This speech will be given at the Global Climate Rally & March on Sept. 20 outside Usdan University Center at Wesleyan University.
I would like to start out with the opening lines of “Love Me, I’m a Liberal” by Phil Ochs:
“In every American community, you have varying shades of political opinion. One of the shadiest of these is the liberals. An outspoken group on many subjects. Ten degrees to the left of center in good times, 10 degrees to the right of center if it affects them personally. So here, then, is a lesson in safe logic.”
Wesleyan University is a welcoming haven for this sort of “safe logic.”
This safe logic is exactly the type of thinking that leads people towards “market solutions” that will help reduce the amount of carbon emitted into the atmosphere. Some environmentalists like Tim Flannery even argue that way to solve the problem is by extracting carbon from the atmosphere.
What I mean to say is that the present climate crisis represents the logical conclusion of a social and economic system whose essence exploits, expropriates, and annihilates. There is a direct connection between financial crises, such as that of 2008, the imperialism of the military of the United States, and the warming Earth. (Did you know that the U.S. military is the single biggest polluter in the world?) The only response that I believe is genuinely capable of change is one that challenges the logic of the system in which we live.

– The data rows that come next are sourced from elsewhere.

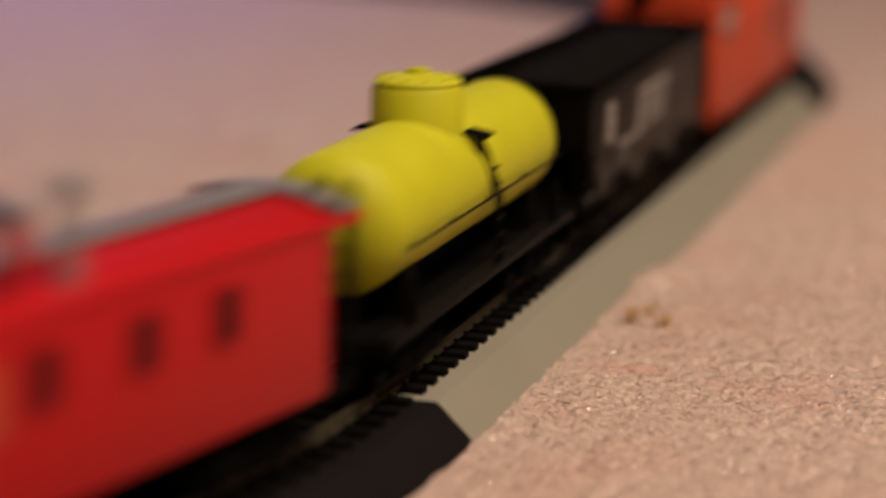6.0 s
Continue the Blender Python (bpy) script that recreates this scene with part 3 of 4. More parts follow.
def tender():
    ob = thing("tender", "dark grey model tender with an orange emblem, on rails", "toy train", "vehicles of the model train")
    h = 46.5
    side = [(-36, 10.5), (41.5, 10.5), (41.5, 33.2), (40.7, 34.0), (19.5, 34.0), (18.0, 35.2), (17.2, 41.2), (16.4, 41.9), (-35.2, 41.9), (-36, 41.2)]
    for s in (-1, 1):
        wall = part("tank_side", prism(B(), side, s * 14.6, s * 15.6, "x", 0.2), TENDER_GREY, ob, "dark grey tank side")
        for y0, y1, z0, z1 in ((-35.6, 16.6, 40.9, 42.1), (19.5, 41.2, 33.0, 34.2)):
            part("rim", block(B(), s * 15.35 - 0.5, s * 15.35 + 0.5, y0, y1, z0, z1, 0.2), BLACK_PLASTIC, wall)
    part("tank_body", block(B(), -14.55, 14.55, -35.9, 41.4, 10.5, 33.6, 0.3), BLACK_PLASTIC, ob)
    part("bunker_front", block(B(), -14.55, 14.55, -36.0, -34.8, 33.7, 41.2, 0.2), BLACK_PLASTIC, ob)
    part("bunker_back", block(B(), -14.55, 14.55, 15.6, 16.8, 33.7, 42.0, 0.2), BLACK_PLASTIC, ob)
    part("water_hatch", turned(B(), [(4.2, 0), (4.2, 1.6), (3.6, 2.0), (0, 2.2)], 20, at(0, 31, 33.6)), BLACK_PLASTIC, ob)
    bm = B()
    bmesh.ops.create_grid(bm, x_segments=18, y_segments=30, size=1, matrix=at(0, -9.6, 38.0) @ Matrix.Diagonal((14.4, 25, 1, 1)))
    for v in bm.verts:
        edge = min(1, (14.4 - abs(v.co.x)) / 5, (25 - abs(v.co.y + 9.6)) / 7)
        v.co.z += edge * (1.8 + 1.0 * noise.noise(v.co * 0.35)) + 0.6 * noise.noise(v.co * 0.9)
    part("coal", bm, COAL, ob, "heaped black coal")
    part("underframe", block(B(), -12.5, 12.5, -h, h, 7.6, 10.4, 0.4), BLACK_DULL, ob)
    for s in (-1, 1):
        part("sill", block(B(), s * 15.2 - 0.7, s * 15.2 + 0.7, -43, 42.5, 8.6, 10.3, 0.2), SILVER_DULL, ob, "pale metal sill strip")
        decal("emblem", [(-2.0, 26.2), (2.8, 26.2), (3.0, 22.4), (2.0, 18.4), (0.4, 17.0), (-1.2, 18.4), (-2.2, 22.4)], s * 15.75, ORANGE_MARK, ob, "small orange shield emblem", 0.2)
        bm = B()
        tube(bm, [(s * 15.9, -33.5, 13), (s * 15.9, -33.5, 38)], 0.35)
        part("grab_iron", bm, BLACK_PLASTIC, ob)
    for y in (-26, 26):
        truck(ob, y)
    coupler(ob, h, 1), coupler(ob, -h, -1)
    return ob


def window_frame(parent, y0, y1, z0, z1, x, s, axis="x"):
    """A recessed dark window with a raised frame, on a side (axis x) or an end (axis y)."""
    bm = B()
    a, b = (x, x + s * 0.5)
    for u0, u1, w0, w1 in ((y0 - 0.7, y0, z0 - 0.7, z1 + 0.7), (y1, y1 + 0.7, z0 - 0.7, z1 + 0.7), (y0, y1, z0 - 0.7, z0), (y0, y1, z1, z1 + 0.7)):
        if axis == "x":
            block(bm, min(a, b), max(a, b), u0, u1, w0, w1)
        else:
            block(bm, u0, u1, min(a, b), max(a, b), w0, w1)
    w = part("window", bm, RED_PAINT, parent, "dark window in a red frame")
    bm = B()
    a, b = x - s * 0.3, x + s * 0.12
    if axis == "x":
        block(bm, min(a, b), max(a, b), y0, y1, z0, z1)
    else:
        block(bm, y0, y1, min(a, b), max(a, b), z0, z1)
    part("pane", bm, WINDOW_DARK, w, "dark window pane")
    return w


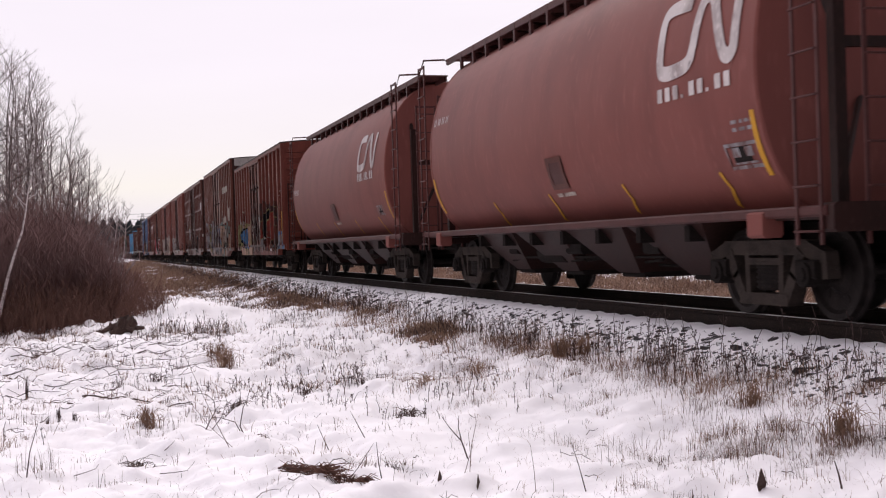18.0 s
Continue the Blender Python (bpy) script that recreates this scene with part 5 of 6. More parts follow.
    if straps:
        pitch = (L - 1.8) / 17
        for k in range(40):   # torn webbing: arched loops beside the posts, and loose ends
            y = -H + 0.9 + pitch * rnd.randint(0, 16)
            z, w = rnd.uniform(1.9, 4.0), rnd.uniform(0.025, 0.045)
            if k % 2:
                r, drop = rnd.uniform(0.12, 0.26), rnd.uniform(0.3, 1.2)
                q = rnd.choice((-1, 1))
                path = [(-0.14, y + q * (0.16 + r - r * math.cos(a)), z + r * math.sin(a) * 1.1) for a in (0, 0.5, 1.0, 1.6, 2.1, 2.6, 3.1)]
                path += [(-0.14 - 0.03 * f, y + q * (0.16 + 2 * r - 0.1 * f), z - drop * f) for f in (0.4, 0.8, 1.0)]
            else:
                sway, drop = rnd.choice((-1, 1)) * rnd.uniform(0.15, 0.55), rnd.uniform(0.5, 1.4)
                path = [(-0.14, y + sway * math.sin(f * 2.4), z + 0.3 * math.sin(f * 3.1) - drop * f * f) for f in (0, 0.12, 0.25, 0.4, 0.55, 0.7, 0.85, 1.0)]
            b = Build().loft([[(p[0] - 0.012, p[1] - 0.4 * w, p[2] - w), (p[0] + 0.012, p[1] + 0.4 * w, p[2] - w), (p[0] + 0.012, p[1] + 0.4 * w, p[2] + w), (p[0] - 0.012, p[1] - 0.4 * w, p[2] + w)] for p in path])
            put("torn_strap", b.mesh("torn_strap", STRAP), car)
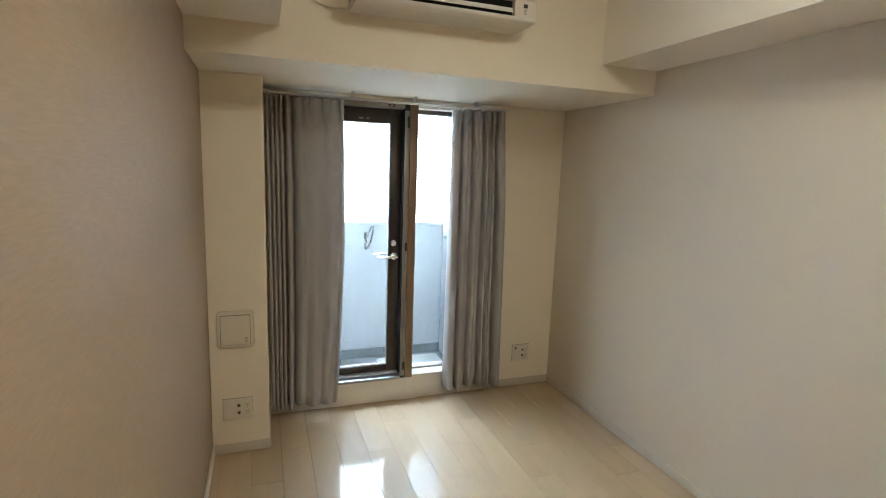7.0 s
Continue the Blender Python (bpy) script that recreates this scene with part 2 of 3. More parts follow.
def extrude_profile(pts, x0, x1):
    """A prism along x from a (y, z) outline."""
    bm = bmesh.new()
    a = [bm.verts.new((x0, y, z)) for y, z in pts]
    b = [bm.verts.new((x1, y, z)) for y, z in pts]
    n = len(pts)
    bm.faces.new(a)
    bm.faces.new(b[::-1])
    for i in range(n):
        bm.faces.new((a[i], b[i], b[(i + 1) % n], a[(i + 1) % n]))
    bmesh.ops.recalc_face_normals(bm, faces=bm.faces)
    return bm


def tube(pts, r, sides=8, bm=None, closed_ends=True):
    """A round bar along a line of points."""
    bm = bm or bmesh.new()
    pts = [Vector(p) for p in pts]
    rings = []
    for i, p in enumerate(pts):
        d = (pts[min(i + 1, len(pts) - 1)] - pts[max(i - 1, 0)]).normalized()
        u = d.orthogonal().normalized() if not rings else (u - d * u.dot(d)).normalized()
        v = d.cross(u)
        rr = r[i] if isinstance(r, (list, tuple)) else r
        rings.append([bm.verts.new(p + (u * math.cos(t) + v * math.sin(t)) * rr) for t in (2 * math.pi * k / sides for k in range(sides))])
    for a, b in zip(rings, rings[1:]):
        for k in range(sides):
            bm.faces.new((a[k], a[(k + 1) % sides], b[(k + 1) % sides], b[k]))
    if closed_ends:
        bm.faces.new(rings[0][::-1])
        bm.faces.new(rings[-1])
    return bm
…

I say these things, and I recognize that some people may think of me as someone trying to be provocative. But when I speak, I am thinking of honesty. We are well beyond the stage of “solving” the climate crisis. Beware anyone who uses this language: They are either severely uninformed, or a charlatan. When we try to think about the problem of climate change, one of the difficulties and confusions is that the problem appears to be everything. What does the idea of “mitigation” really mean in the context of a dilemma that consists of our complete reality?
So, let’s consider our immediate present, our presence at the “Global Climate Rally & March” taking place at Wesleyan University. What role does Wesleyan play, both as an administration and as a student body?
The problem of the administration is right at its very core. Of its many issues, perhaps the most obvious is the board of trustees, who represent the true class interests of this University. I think of John B. Frank ’78, the Vice Chairman of Oaktree Capital Management, and more notably, a member of the board of directors of Chevron Corporation. I think of Adam C. Bird ’87 P’19, ’22, a senior partner at McKinsey & Company. I think of Andrew M. Brandon-Gordon ’86 and Marc O. Nachmann ’91, both of whom are managing directors at Goldman Sachs, whose role in the 2008 financial crisis, I hope, needs no acknowledgement. I think of Michael S. Roth ’78, who has consistently fought against workers’ rights, the divestment of Wesleyan’s quite large endowment from fossil fuel companies, as well as from Israel, a noted apartheid state.
Consider the nature of the Wesleyan student: extremely wealthy, representing certain class interests, a likely future captain of industry. The very students that Wesleyan presently admits are also the people whose class interests are in strict contradiction with those of the people, that is to say, the rest of the planet.
To be clear, I mean to say that the very school which claims to be bringing us into the world of leaders, game changers, and planet shifters, is also the school that is part of the plan to prevent actual change from happening.
I have no doubt that this speech, as well as this rally in general, in a sick act of recuperation, will be used by our University president to advertise the school to liberals. In that sense, we have already failed.
Briefly, I would like to respond to President Roth’s Tuesday email, which identified changes in the policies of the Investment Committee of Wesleyan’s board of trustees. In the email, President Roth writes that the Investment Committee “will no longer seek out managers specifically to invest in oil and gas in order to balance its portfolio as a whole,” and that it will “consider environmental, social and governance factors as part of their investment process.” The language of this pledge obscures as much as it claims to reveal. The specific decrease in fossil fuel investment is notably missing from the President’s soothing words, as are the concrete effects resulting from the Investment Committee’s desire to “consider environmental, social and governance factors.” Out of the mouth of our University President rolls hot air, or perhaps I should say, thick, noxious clouds of an opaque gas.
Given the gravity of the situation, it’s clear that we must fight for radical change. That demands radical action. Roth’s endorsement of today’s strike and rally clearly indicate that this rally will not force the administration’s hand. Spare me your lip service and your candlelight vigils. I want some real action.